Produtores e distribuidores nacionais enxergam que o modelo da operação pode colocar o audiovisual brasileiro sob maior influência de visão economicista da cultura e dos mesmos grupos que barraram a proposta da Agência Nacional do Cinema e do Audiovisual (Ancinav), para perpetuar a concentração no setor e até mesmo a fragilidade da cadeia produtiva nacional.


‘Defendemos a Ancine onde está nesse momento. O Minc tem função importante para pensar projeto cultural mais amplo, com fundamentos vinculados à cidadania, sensível ao diálogo com a sociedade. Já nas Comunicações há muita influência de grupos poderosos’, afirma o presidente do Congresso Brasileiro de Cinema e Audiovisual (CBC), Rosemberg Cariri. Já o professor Murilo Ramos tranquiliza o CBC, caso a proposta de transferência da Ancine seja realizada: ‘Tenho razoável segurança que as preocupações do CBC têm a ver com o fomento’. 


A engenharia que sustenta o argumento de Cariri é o histórico recente das duas pastas. O Minc patrocinou reformas significativas no setor, que incluem as discussões para o fortalecimento do Sistema Público de Televisão, sob a coordenação de Gilberto Gil (PV) e Juca Ferreira (PV-BA). Já o Minicom demonstrou, ao longo dos oito anos do governo Lula, dificuldades em mover alterações em prol da democratização das suas atribuições, tendo como marca o ministro Hélio Costa (PMDB-MG), responsável por implementar o Sistema Brasil de Televisão Digital, que fortaleceu a concentração da propriedade e tecnológica na radiodifusão.

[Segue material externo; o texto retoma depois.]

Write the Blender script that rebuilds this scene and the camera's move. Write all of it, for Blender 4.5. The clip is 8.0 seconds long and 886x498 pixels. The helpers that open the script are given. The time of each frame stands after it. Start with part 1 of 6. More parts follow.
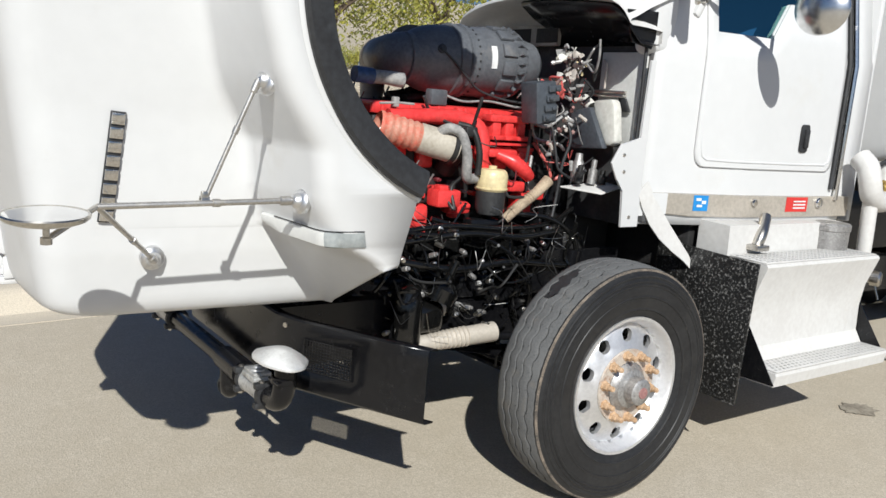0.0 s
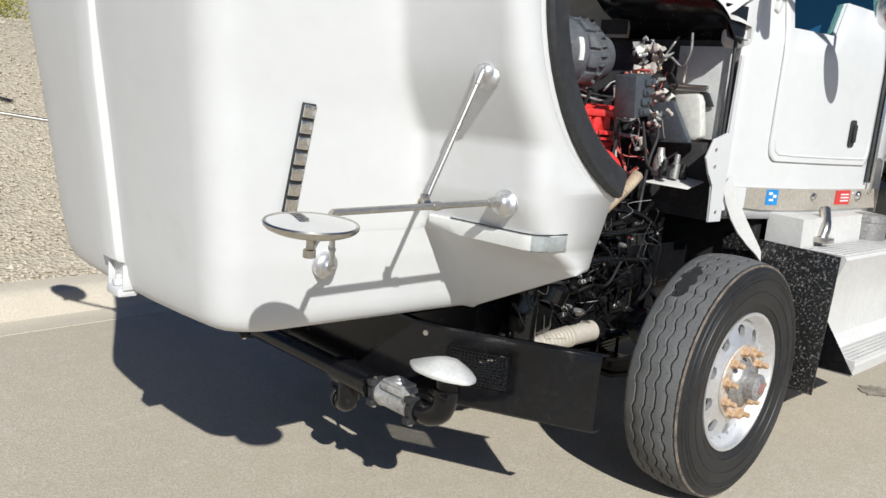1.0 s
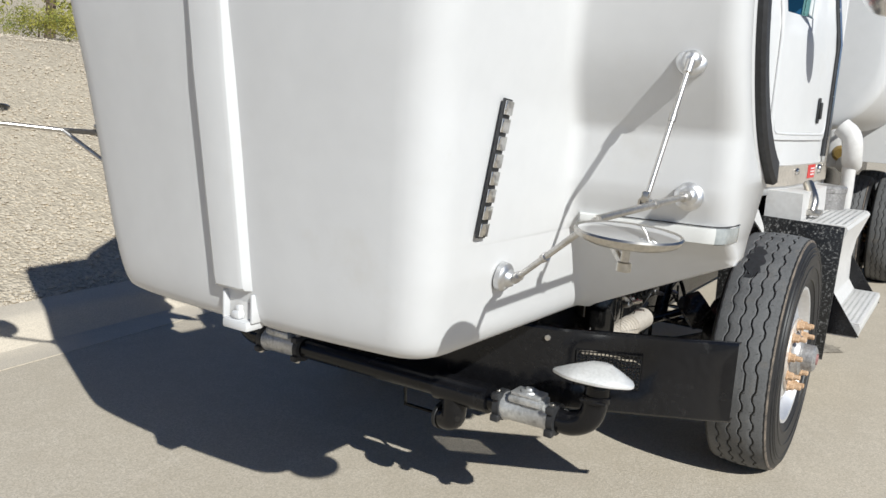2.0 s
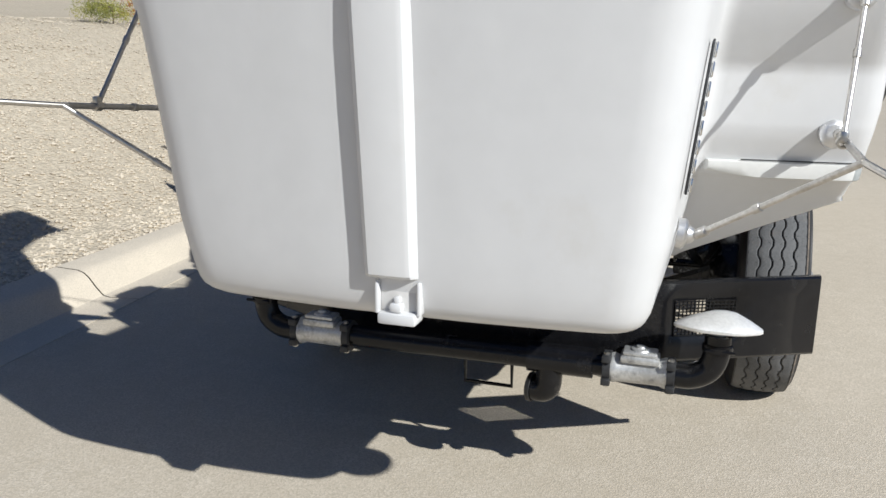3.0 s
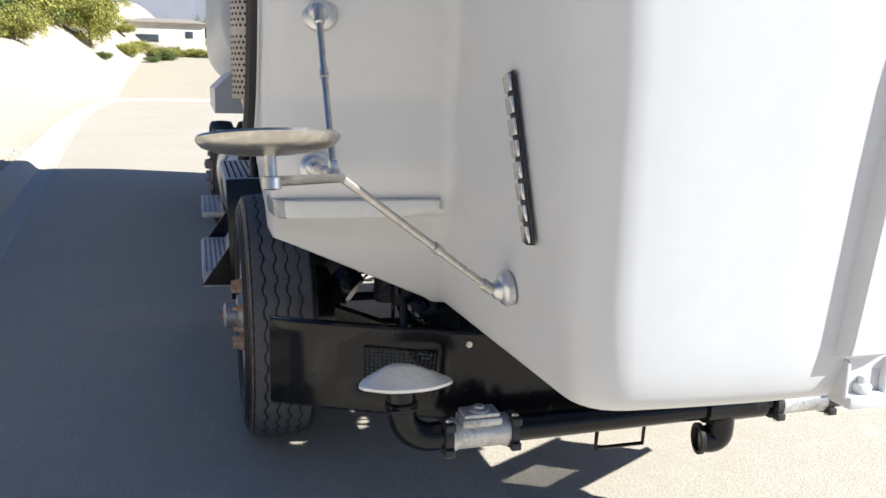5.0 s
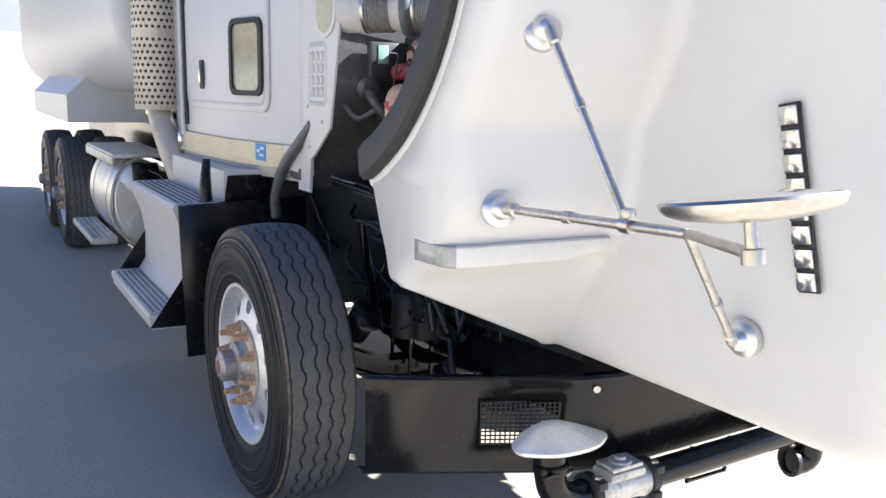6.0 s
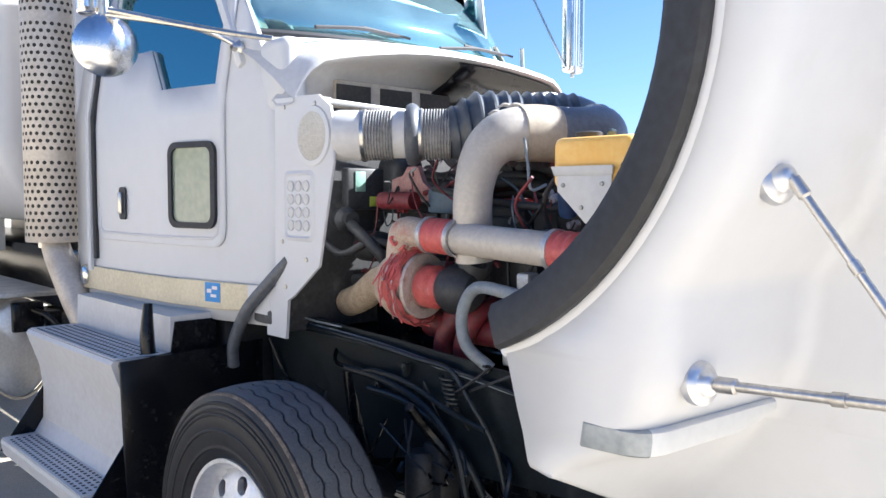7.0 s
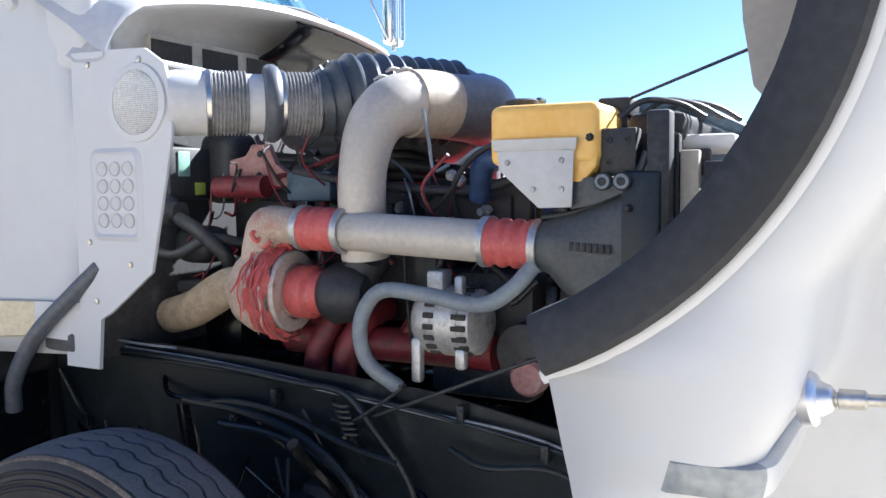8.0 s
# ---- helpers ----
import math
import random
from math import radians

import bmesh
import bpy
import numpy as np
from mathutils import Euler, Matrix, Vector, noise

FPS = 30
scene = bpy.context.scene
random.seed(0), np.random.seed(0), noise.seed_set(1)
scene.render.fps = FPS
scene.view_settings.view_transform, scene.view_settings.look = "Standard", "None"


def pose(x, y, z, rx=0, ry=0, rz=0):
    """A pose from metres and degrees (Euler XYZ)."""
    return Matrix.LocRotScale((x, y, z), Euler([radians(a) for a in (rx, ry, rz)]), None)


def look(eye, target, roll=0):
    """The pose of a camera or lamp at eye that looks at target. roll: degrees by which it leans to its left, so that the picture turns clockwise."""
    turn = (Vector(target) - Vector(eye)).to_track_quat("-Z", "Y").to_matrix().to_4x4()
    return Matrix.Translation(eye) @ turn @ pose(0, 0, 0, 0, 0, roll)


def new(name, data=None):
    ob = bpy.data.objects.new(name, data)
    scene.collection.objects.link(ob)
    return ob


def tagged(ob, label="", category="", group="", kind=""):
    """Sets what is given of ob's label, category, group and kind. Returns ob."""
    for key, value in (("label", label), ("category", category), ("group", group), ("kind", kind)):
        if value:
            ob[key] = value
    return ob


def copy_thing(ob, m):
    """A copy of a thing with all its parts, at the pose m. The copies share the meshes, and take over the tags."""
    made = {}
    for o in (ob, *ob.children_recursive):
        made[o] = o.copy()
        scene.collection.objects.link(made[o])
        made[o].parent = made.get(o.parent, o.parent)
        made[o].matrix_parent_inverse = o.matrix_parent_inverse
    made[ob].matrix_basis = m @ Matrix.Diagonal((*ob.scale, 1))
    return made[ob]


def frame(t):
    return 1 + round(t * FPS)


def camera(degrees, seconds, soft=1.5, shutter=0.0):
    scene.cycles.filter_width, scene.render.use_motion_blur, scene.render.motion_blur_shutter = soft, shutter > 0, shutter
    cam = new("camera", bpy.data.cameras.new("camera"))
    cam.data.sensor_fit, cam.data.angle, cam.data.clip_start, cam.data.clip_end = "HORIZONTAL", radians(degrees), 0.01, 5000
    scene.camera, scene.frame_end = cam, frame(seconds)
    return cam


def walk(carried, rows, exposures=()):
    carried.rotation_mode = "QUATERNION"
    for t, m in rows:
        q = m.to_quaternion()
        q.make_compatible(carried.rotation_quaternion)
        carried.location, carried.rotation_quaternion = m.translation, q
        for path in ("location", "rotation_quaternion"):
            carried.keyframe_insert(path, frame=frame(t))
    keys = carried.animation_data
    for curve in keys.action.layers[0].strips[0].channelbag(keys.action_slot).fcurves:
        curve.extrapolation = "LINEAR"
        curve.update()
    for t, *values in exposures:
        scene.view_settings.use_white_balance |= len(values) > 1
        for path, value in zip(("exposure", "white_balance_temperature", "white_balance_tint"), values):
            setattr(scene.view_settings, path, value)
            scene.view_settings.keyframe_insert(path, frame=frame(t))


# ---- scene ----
cam = camera(56.9, 8.0)
PATH = [
    (0, (-2.824, -3.448, 1.684), (-1.678, -1.847, 1.329), 4.5),
    (0.5, (-3.157, -3.058, 1.638), (-1.924, -1.529, 1.259), 4.1),
    (1, (-3.509, -2.668, 1.621), (-2.13, -1.264, 1.26), 5.3),
    (1.5, (-3.8, -2.219, 1.579), (-2.245, -1.011, 1.231), 5.4),
    (2, (-4.024, -1.726, 1.557), (-2.364, -0.669, 1.202), 3.5),
    (2.2, (-4.121, -1.54, 1.542), (-2.421, -0.554, 1.17), 2.9),
    (3.5, (-4.237, -0.13, 1.494), (-2.312, 0.105, 1.002), 0.9),
    (4, (-4.167, 0.387, 1.473), (-2.237, 0.296, 0.96), 1.7),
    (4.5, (-3.989, 0.867, 1.499), (-2.066, 0.554, 1.048), 1.6),
    (5, (-3.764, 1.339, 1.542), (-1.885, 0.777, 1.151), 1.2),
    (5.2, (-3.64, 1.493, 1.532), (-1.794, 0.83, 1.144), 0.3),
    (6.3, (-2.941, 2.219, 1.595), (-1.316, 1.1, 1.272), 1.5),
    (6.5, (-2.807, 2.291, 1.597), (-1.22, 1.102, 1.335), 0.9),
    (7, (-2.445, 2.411, 1.671), (-0.987, 1.047, 1.543), 0.2),
    (7.5, (-2.089, 2.489, 1.669), (-0.873, 0.904, 1.573), 0.9),
    (8, (-1.751, 2.366, 1.65), (-0.839, 0.593, 1.498), -0.5),
]
EXPOSURES = [(0, 0.20, 5400, 11), (2.0, 0.20, 5340, 11), (3.3, 0.36, 5300, 12), (4.2, 0.62, 5260, 12), (5.0, 1.16, 5220, 12), (5.4, 1.46, 5200, 13), (6.3, 2.20, 5180, 15), (7.0, 2.20, 5190, 14), (8.0, 2.10, 5050, 13)]
walk(cam, [(t, look(eye, target, roll)) for t, eye, target, roll in PATH], EXPOSURES)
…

O ministro da Secretaria de Comunicação Social da Presidência da República (Secom), Franklin Martins, admitiu publicamente que o governo sai ‘devendo’ na área e que o Minicom precisa ser ‘refundado’. Já o presidente Lula alegou que a vigente correlação de forças no Congresso dificultou as movimentações. O mais cotado para assumir o novo Minicom do governo Dilma Rousseff (PT) é o atual ministro do Planejamento, Paulo Bernado (PT-PR), visto pelo setor cultural como quadro técnico economicista, pouco familiarizado com as devidas particularidades. 


PL 29


Na quarta-feira (1/12), o Senado discute o Projeto de Lei da Câmara (PLC)116 (ex-PL 29) que pode ampliar a envergadura da Ancine. Se aprovado, o incremento dos recursos oriundos das movimentações na TV por assinatura, via Fundo de Fiscalização das Telecomunicações (Fistel), tende a ser utilizado para fomentar as cotas de produção nacional e independente previstas no PLC, o que gerou apoio contundente no último CBC, em Porto Alegre.


Os principais opositores da aprovação são o senador Antônio Carlos Magalhães Júnior (DEM-BA) e Flexa Ribeiro (PSDB-PA). Por outro lado, o governo tem atuado de forma incisiva para aprovação da medida ainda este ano.